2. Party A has the right to cancel the Agreement in any of the following cases:
(1) Party B’s commodity is defective and Party B refuses to refund or replace the commodity.
(2) Party B fails to make duly shipment as specified for more than 5 times.
Article X. Liability for Default
1. If the Parties hereto fail to perform obligations according to the Agreement, the failing party shall be deemed as defaulting. The observant party has the right to ask the defaulting party to indemnity it for the losses therefrom.
5
2. If Party A asks to cancel the Agreement in accordance with the cases set forth in Article 9.2 hereunder, Party B shall cover all losses of Party A and its customers therefrom.
Article XI. Miscellaneous
1. The Agreement is made in duplicate. The Parties hereto shall hold one duplicate each. The attachments to the Agreement shall bear equal legal force.

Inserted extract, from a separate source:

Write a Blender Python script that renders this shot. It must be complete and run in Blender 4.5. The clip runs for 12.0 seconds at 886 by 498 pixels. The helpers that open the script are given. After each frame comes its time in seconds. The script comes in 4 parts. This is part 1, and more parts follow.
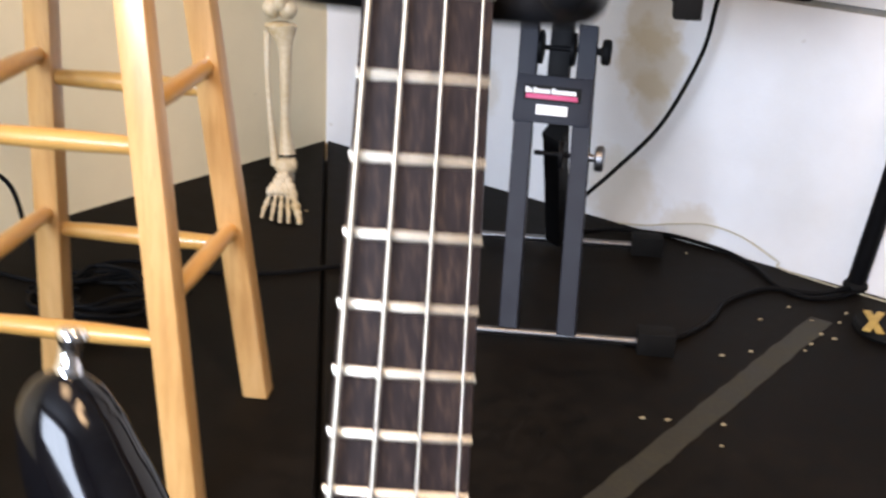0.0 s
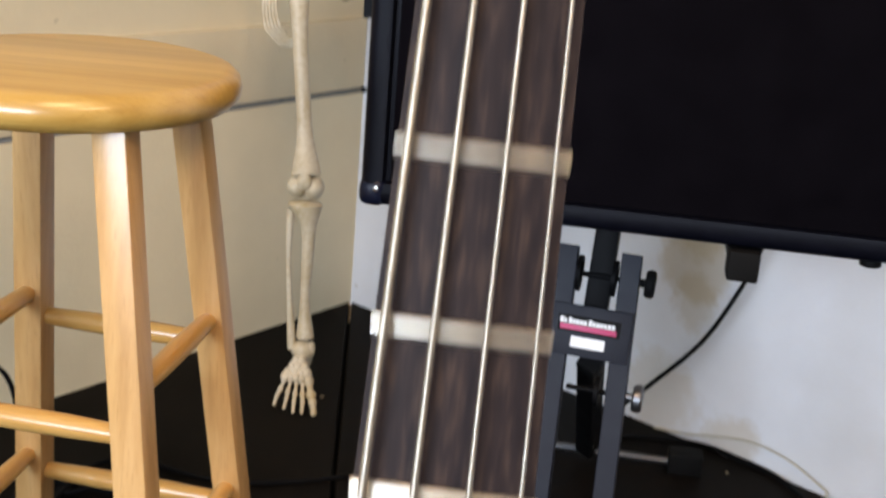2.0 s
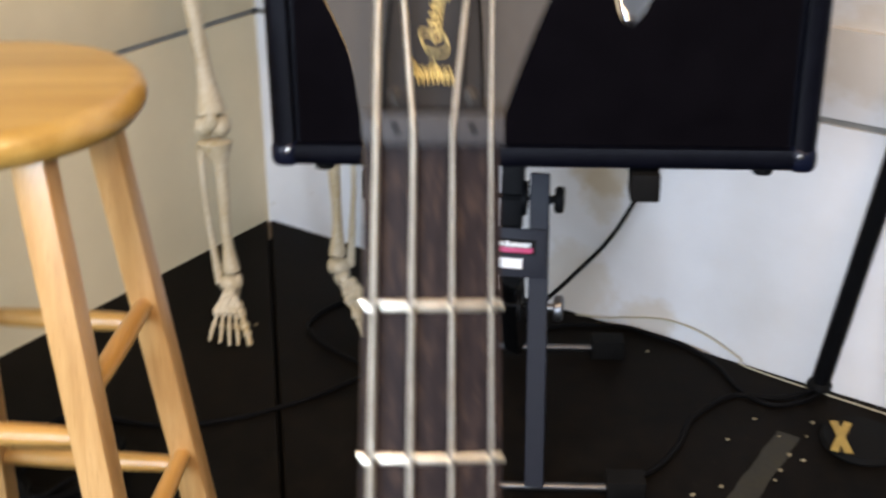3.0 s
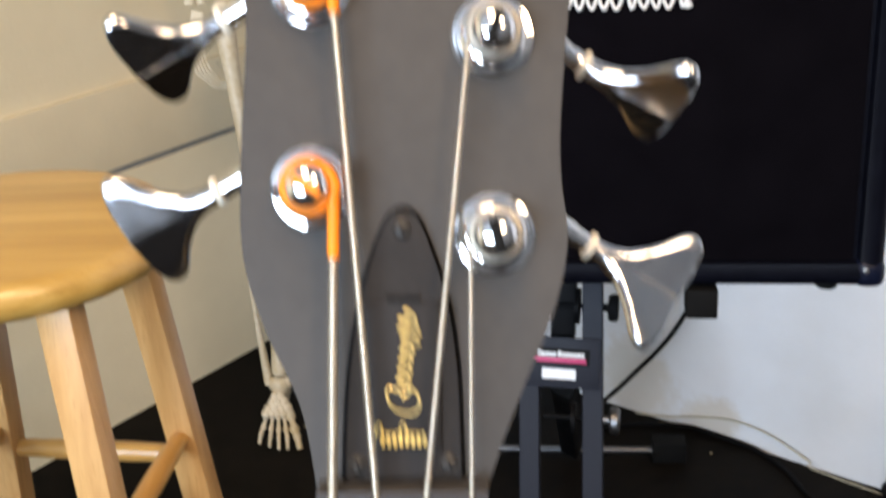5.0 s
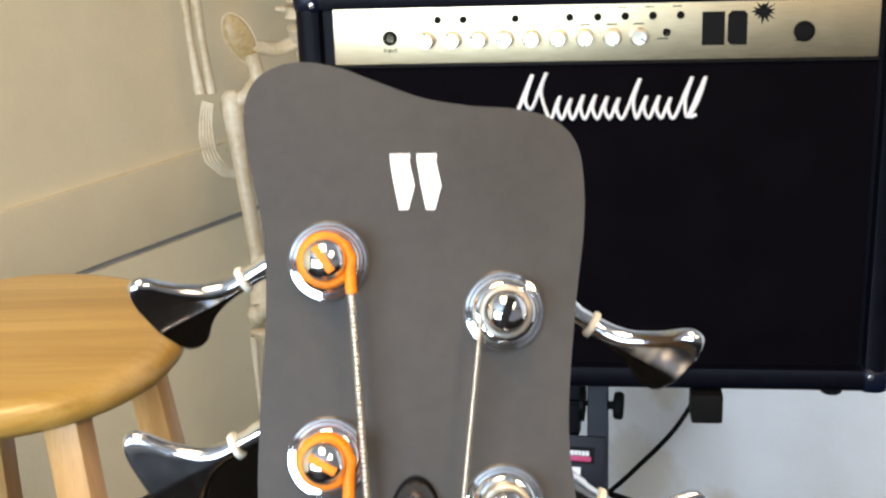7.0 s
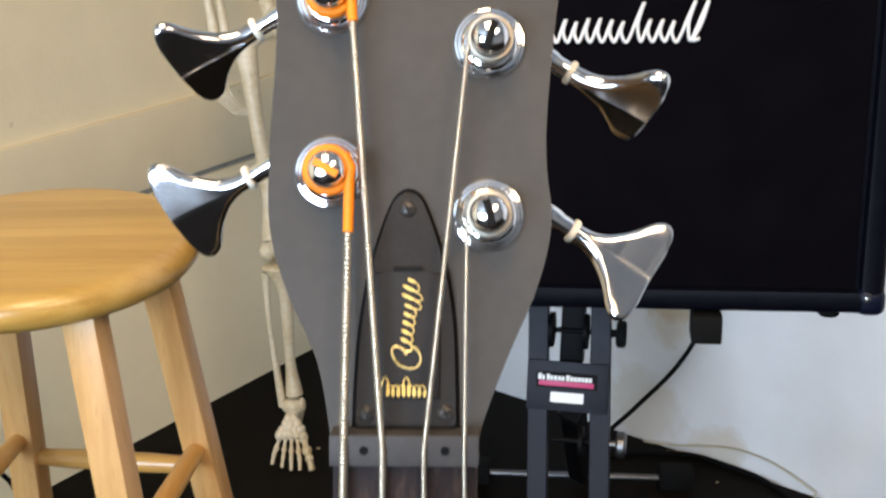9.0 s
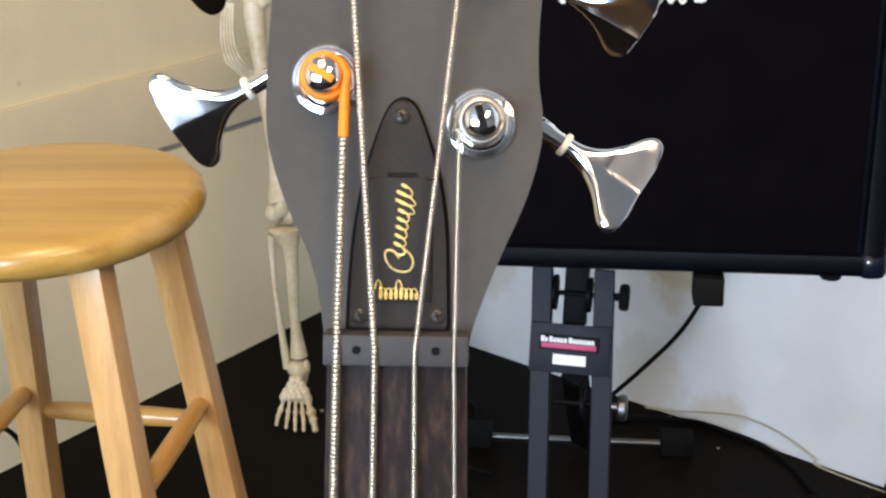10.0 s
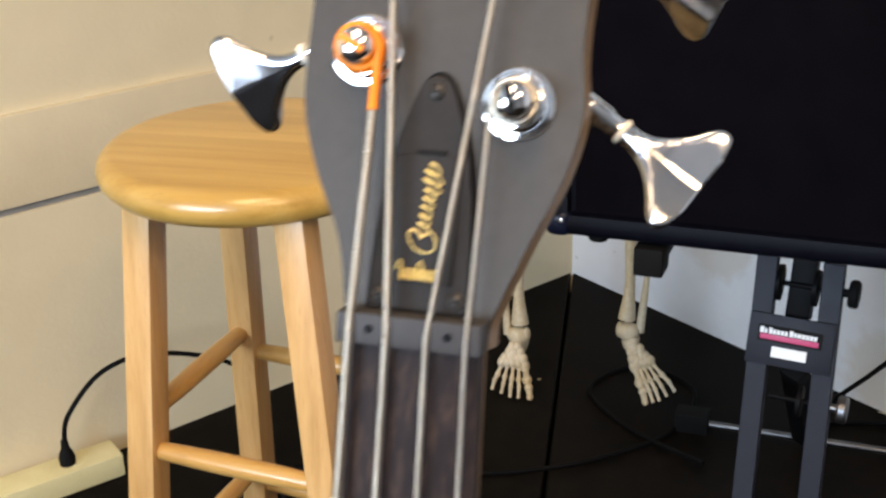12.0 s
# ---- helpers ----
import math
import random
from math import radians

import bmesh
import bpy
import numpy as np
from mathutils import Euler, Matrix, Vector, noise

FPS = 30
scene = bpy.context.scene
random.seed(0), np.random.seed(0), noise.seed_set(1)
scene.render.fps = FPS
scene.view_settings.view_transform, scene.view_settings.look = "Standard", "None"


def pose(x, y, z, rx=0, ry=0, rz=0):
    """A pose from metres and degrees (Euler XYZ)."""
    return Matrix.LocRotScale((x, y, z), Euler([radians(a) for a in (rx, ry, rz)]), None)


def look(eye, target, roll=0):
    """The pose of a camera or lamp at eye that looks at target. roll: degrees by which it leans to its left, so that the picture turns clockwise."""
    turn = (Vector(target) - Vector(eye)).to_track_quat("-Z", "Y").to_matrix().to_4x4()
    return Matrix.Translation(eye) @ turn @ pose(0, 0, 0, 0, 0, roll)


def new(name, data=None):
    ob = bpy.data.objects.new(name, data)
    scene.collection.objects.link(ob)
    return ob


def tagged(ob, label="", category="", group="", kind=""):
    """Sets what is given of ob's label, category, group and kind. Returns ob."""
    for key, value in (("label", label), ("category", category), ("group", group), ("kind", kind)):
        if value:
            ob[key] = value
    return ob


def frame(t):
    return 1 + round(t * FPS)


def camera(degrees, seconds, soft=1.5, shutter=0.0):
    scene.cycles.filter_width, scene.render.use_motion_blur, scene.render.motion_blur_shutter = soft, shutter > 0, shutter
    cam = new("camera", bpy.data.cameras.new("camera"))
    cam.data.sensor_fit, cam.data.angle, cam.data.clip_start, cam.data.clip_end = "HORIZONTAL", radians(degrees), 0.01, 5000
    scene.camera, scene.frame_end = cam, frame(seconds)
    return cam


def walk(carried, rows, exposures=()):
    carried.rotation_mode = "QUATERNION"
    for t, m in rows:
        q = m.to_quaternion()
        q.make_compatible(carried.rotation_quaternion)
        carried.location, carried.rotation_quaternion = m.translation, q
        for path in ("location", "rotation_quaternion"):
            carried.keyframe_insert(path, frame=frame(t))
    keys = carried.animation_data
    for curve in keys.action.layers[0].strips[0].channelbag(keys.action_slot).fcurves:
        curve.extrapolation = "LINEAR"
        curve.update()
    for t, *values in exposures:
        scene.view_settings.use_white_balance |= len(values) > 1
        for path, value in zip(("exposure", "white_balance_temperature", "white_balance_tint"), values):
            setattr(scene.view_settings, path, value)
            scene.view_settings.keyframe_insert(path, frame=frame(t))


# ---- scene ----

2. Any dispute related to the performance of the Agreement and attachments to the Agreement may be settled between the Parties hereto through negotiation in the first place; if negotiation fails, either party may file a lawsuit to the people’s court where the Agreement is signed.
Party A: (Signature or Seal): Xi’an Chuangyetianxia Network Technology Co., Ltd. | ||
Legal Representative: | ||
Contact Information: 00000000000 | ||
Date of Signing: November 9, 2019 |
Party B: (Signature or Seal): Entrepreneurship World Consultants Limited | ||
Legal Representative: | ||
Contact Information: | ||
Date of Signing: November 9, 2019 |
The remainder of the page is intentionally left blank.